(Dataset rows)

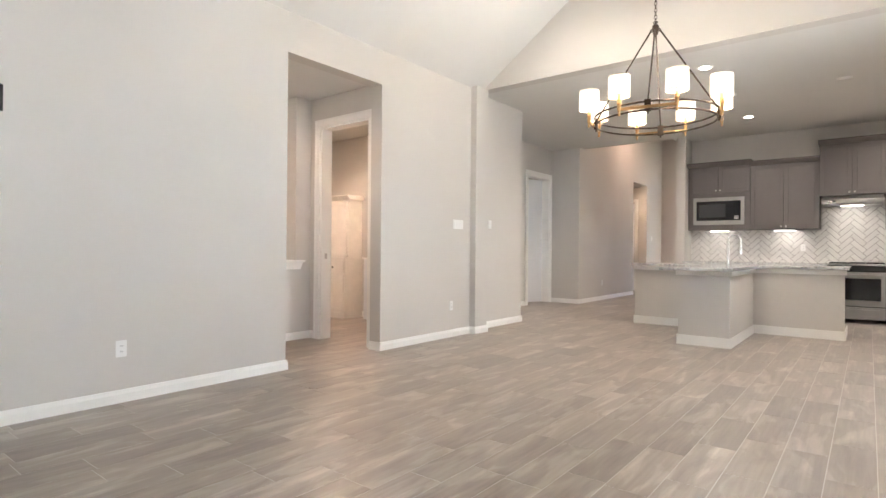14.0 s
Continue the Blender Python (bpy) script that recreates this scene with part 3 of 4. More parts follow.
# ---- ceiling fans ----
def fan(name, at, top, label, blade_mat, body_mat, angles, lit=True, radius=0.70):
    f = thing(name, (at[0], at[1], top), label, "ceiling fan")
    h = at[2] - top
    bm = bmesh.new()
    lathe(bm, [(0.018, -0.075), (0.035, -0.07), (0.065, -0.02), (0.068, 0.0)])
    part("canopy", bm, body_mat, f, smooth=True)
    bm = bmesh.new()
    cyl(bm, (0, 0, -0.06), (0, 0, h + 0.2), 0.013, seg=14)
    part("downrod", bm, body_mat, f, smooth=True)
    bm = bmesh.new()
    lathe(bm, [(0.07, 0.03), (0.12, 0.035), (0.115, 0.06), (0.15, 0.07), (0.172, 0.10), (0.172, 0.16), (0.15, 0.20), (0.07, 0.23), (0.022, 0.25)], (0, 0, h))
    part("motor_housing", bm, body_mat, f, smooth=True)
    for a in angles:
        bm = bmesh.new()
        r0 = 0.22
        out = [(r0, -0.055), (r0 + 0.12, -0.062), (radius - 0.06, -0.070), (radius - 0.01, -0.052), (radius, -0.02), (radius, 0.03), (radius - 0.03, 0.066), (r0 + 0.1, 0.060), (r0, 0.05)]
        prism(bm, out, -0.004, 0.004, "z")
        o = part("blade", bm, blade_mat, f)
        o.matrix_basis = pose(0, 0, h + 0.085, 0, 0, a) @ pose(0, 0, 0, -12, 0, 0)
        bm = bmesh.new()
        bx(bm, 0.10, -0.018, -0.012, 0.27, 0.018, -0.004, 0.003)
        bx(bm, 0.22, -0.04, -0.012, 0.29, 0.04, -0.004, 0.003)
        o = part("blade_arm", bm, body_mat, f)
        o.matrix_basis = pose(0, 0, h + 0.085, 0, 0, a) @ pose(0, 0, 0, -12, 0, 0)
    if lit:
        bm = bmesh.new()
        lathe(bm, [(0.01, -0.095), (0.06, -0.086), (0.11, -0.055), (0.142, -0.01), (0.150, 0.022), (0.13, 0.028)], (0, 0, h))
        part("light_bowl", bm, M_BOWL, f, "lit frosted glass bowl", smooth=True)
        bm = bmesh.new()
        lathe(bm, [(0.004, -0.112), (0.012, -0.104), (0.016, -0.09), (0.008, -0.083)], (0, 0, h), 12)
        part("finial", bm, body_mat, f, smooth=True)
        for x, y, n in ((0.045, -0.06, 0.18), (-0.03, -0.07, 0.24)):
            bm = bmesh.new()
            cyl(bm, (x, y, h + 0.03), (x, y, h - n), 0.0012, seg=6)
            lathe(bm, [(0.003, -0.02), (0.006, -0.012), (0.003, 0.0)], (x, y, h - n), 8)
            part("pull_chain", bm, M_BRONZE, f)
    return f


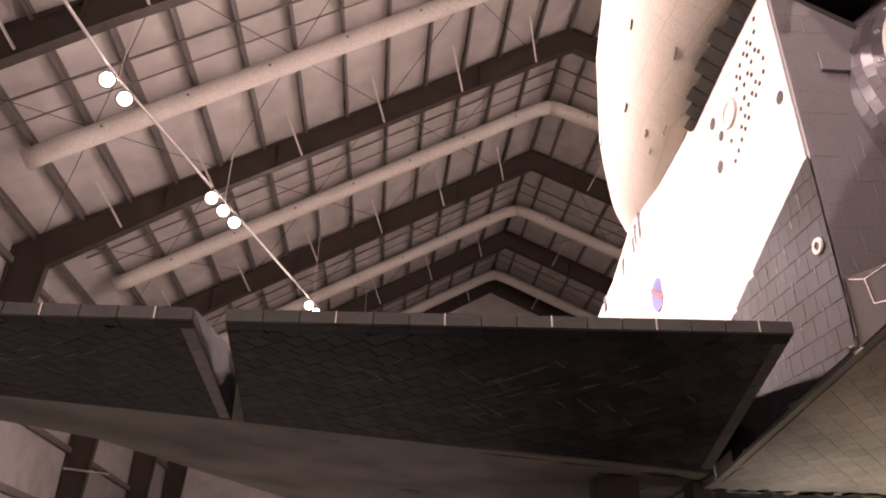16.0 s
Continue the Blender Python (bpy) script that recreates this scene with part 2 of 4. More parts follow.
def lathe(profile, segs=64, m=None, bm=None, closed=False, a0=0.0, a1=360.0):
    """Turns (radius, along) pairs round the local y axis; angle 0 points down, 90 to +x."""
    bm = bm or bmesh.new()
    full = a1 - a0 >= 359.9
    rows = []
    for i in range(segs if full else segs + 1):
        a = radians(a0 + (a1 - a0) * i / segs)
        row = []
        for r, y in profile:
            v = Vector((r * math.sin(a), y, -r * math.cos(a)))
            row.append(bm.verts.new(m @ v if m is not None else v))
        rows.append(row)
    n = len(rows)
    for i in range(n if full else n - 1):
        A, B = rows[i], rows[(i + 1) % n]
        for k in range(len(profile) - (0 if closed else 1)):
            k2 = (k + 1) % len(profile)
            bm.faces.new((A[k], A[k2], B[k2], B[k]))
    if not full and closed:
        bm.faces.new(rows[0])
        bm.faces.new(rows[-1][::-1])
    bmesh.ops.recalc_face_normals(bm, faces=bm.faces[:])
    return bm


def loft(sections, bm=None, caps=True):
    bm = bm or bmesh.new()
    rows = [[bm.verts.new(p) for p in s] for s in sections]
    n = len(rows[0])
    for A, B in zip(rows, rows[1:]):
        for k in range(n):
            bm.faces.new((A[k], A[(k + 1) % n], B[(k + 1) % n], B[k]))
    if caps:
        bm.faces.new(rows[0][::-1])
        bm.faces.new(rows[-1])
    bmesh.ops.recalc_face_normals(bm, faces=bm.faces[:])
    return bm


def clip(poly, edge):
    """Cuts a convex polygon by the half-planes of a convex one, both counter-clockwise."""
    for (ax, ay), (bx, by) in zip(edge, edge[1:] + edge[:1]):
        out = []
        for i, p in enumerate(poly):
            q = poly[(i + 1) % len(poly)]
            dp = (bx - ax) * (p[1] - ay) - (by - ay) * (p[0] - ax)
            dq = (bx - ax) * (q[1] - ay) - (by - ay) * (q[0] - ax)
            if dp >= 0:
                out.append(p)
            if (dp >= 0) != (dq >= 0):
                s = dp / (dp - dq)
                out.append((p[0] + s * (q[0] - p[0]), p[1] + s * (q[1] - p[1])))
        poly = out
        if len(poly) < 3:
            return []
    return poly


def area(p):
    return 0.5 * sum(a[0] * b[1] - b[0] * a[1] for a, b in zip(p, p[1:] + p[:1]))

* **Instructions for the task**
Your task is to transcribe all of the records precisely, with no images included.

* **Response to the exercise**
14.0 s
Continue the Blender Python (bpy) script that recreates this scene with part 3 of 4. More parts follow.
# ---- ceiling fans ----
def fan(name, at, top, label, blade_mat, body_mat, angles, lit=True, radius=0.70):
    f = thing(name, (at[0], at[1], top), label, "ceiling fan")
    h = at[2] - top
    bm = bmesh.new()
    lathe(bm, [(0.018, -0.075), (0.035, -0.07), (0.065, -0.02), (0.068, 0.0)])
    part("canopy", bm, body_mat, f, smooth=True)
    bm = bmesh.new()
    cyl(bm, (0, 0, -0.06), (0, 0, h + 0.2), 0.013, seg=14)
    part("downrod", bm, body_mat, f, smooth=True)
    bm = bmesh.new()
    lathe(bm, [(0.07, 0.03), (0.12, 0.035), (0.115, 0.06), (0.15, 0.07), (0.172, 0.10), (0.172, 0.16), (0.15, 0.20), (0.07, 0.23), (0.022, 0.25)], (0, 0, h))
    part("motor_housing", bm, body_mat, f, smooth=True)
    for a in angles:
        bm = bmesh.new()
        r0 = 0.22
        out = [(r0, -0.055), (r0 + 0.12, -0.062), (radius - 0.06, -0.070), (radius - 0.01, -0.052), (radius, -0.02), (radius, 0.03), (radius - 0.03, 0.066), (r0 + 0.1, 0.060), (r0, 0.05)]
        prism(bm, out, -0.004, 0.004, "z")
        o = part("blade", bm, blade_mat, f)
        o.matrix_basis = pose(0, 0, h + 0.085, 0, 0, a) @ pose(0, 0, 0, -12, 0, 0)
        bm = bmesh.new()
        bx(bm, 0.10, -0.018, -0.012, 0.27, 0.018, -0.004, 0.003)
        bx(bm, 0.22, -0.04, -0.012, 0.29, 0.04, -0.004, 0.003)
        o = part("blade_arm", bm, body_mat, f)
        o.matrix_basis = pose(0, 0, h + 0.085, 0, 0, a) @ pose(0, 0, 0, -12, 0, 0)
    if lit:
        bm = bmesh.new()
        lathe(bm, [(0.01, -0.095), (0.06, -0.086), (0.11, -0.055), (0.142, -0.01), (0.150, 0.022), (0.13, 0.028)], (0, 0, h))
        part("light_bowl", bm, M_BOWL, f, "lit frosted glass bowl", smooth=True)
        bm = bmesh.new()
        lathe(bm, [(0.004, -0.112), (0.012, -0.104), (0.016, -0.09), (0.008, -0.083)], (0, 0, h), 12)
        part("finial", bm, body_mat, f, smooth=True)
        for x, y, n in ((0.045, -0.06, 0.18), (-0.03, -0.07, 0.24)):
            bm = bmesh.new()
            cyl(bm, (x, y, h + 0.03), (x, y, h - n), 0.0012, seg=6)
            lathe(bm, [(0.003, -0.02), (0.006, -0.012), (0.003, 0.0)], (x, y, h - n), 8)
            part("pull_chain", bm, M_BRONZE, f)
    return f


16.0 s
Continue the Blender Python (bpy) script that recreates this scene with part 2 of 4. More parts follow.
def lathe(profile, segs=64, m=None, bm=None, closed=False, a0=0.0, a1=360.0):
    """Turns (radius, along) pairs round the local y axis; angle 0 points down, 90 to +x."""
    bm = bm or bmesh.new()
    full = a1 - a0 >= 359.9
    rows = []
    for i in range(segs if full else segs + 1):
        a = radians(a0 + (a1 - a0) * i / segs)
        row = []
        for r, y in profile:
            v = Vector((r * math.sin(a), y, -r * math.cos(a)))
            row.append(bm.verts.new(m @ v if m is not None else v))
        rows.append(row)
    n = len(rows)
    for i in range(n if full else n - 1):
        A, B = rows[i], rows[(i + 1) % n]
        for k in range(len(profile) - (0 if closed else 1)):
            k2 = (k + 1) % len(profile)
            bm.faces.new((A[k], A[k2], B[k2], B[k]))
    if not full and closed:
        bm.faces.new(rows[0])
        bm.faces.new(rows[-1][::-1])
    bmesh.ops.recalc_face_normals(bm, faces=bm.faces[:])
    return bm


def loft(sections, bm=None, caps=True):
    bm = bm or bmesh.new()
    rows = [[bm.verts.new(p) for p in s] for s in sections]
    n = len(rows[0])
    for A, B in zip(rows, rows[1:]):
        for k in range(n):
            bm.faces.new((A[k], A[(k + 1) % n], B[(k + 1) % n], B[k]))
    if caps:
        bm.faces.new(rows[0][::-1])
        bm.faces.new(rows[-1])
    bmesh.ops.recalc_face_normals(bm, faces=bm.faces[:])
    return bm


def clip(poly, edge):
    """Cuts a convex polygon by the half-planes of a convex one, both counter-clockwise."""
    for (ax, ay), (bx, by) in zip(edge, edge[1:] + edge[:1]):
        out = []
        for i, p in enumerate(poly):
            q = poly[(i + 1) % len(poly)]
            dp = (bx - ax) * (p[1] - ay) - (by - ay) * (p[0] - ax)
            dq = (bx - ax) * (q[1] - ay) - (by - ay) * (q[0] - ax)
            if dp >= 0:
                out.append(p)
            if (dp >= 0) != (dq >= 0):
                s = dp / (dp - dq)
                out.append((p[0] + s * (q[0] - p[0]), p[1] + s * (q[1] - p[1])))
        poly = out
        if len(poly) < 3:
            return []
    return poly


def area(p):
    return 0.5 * sum(a[0] * b[1] - b[0] * a[1] for a, b in zip(p, p[1:] + p[:1]))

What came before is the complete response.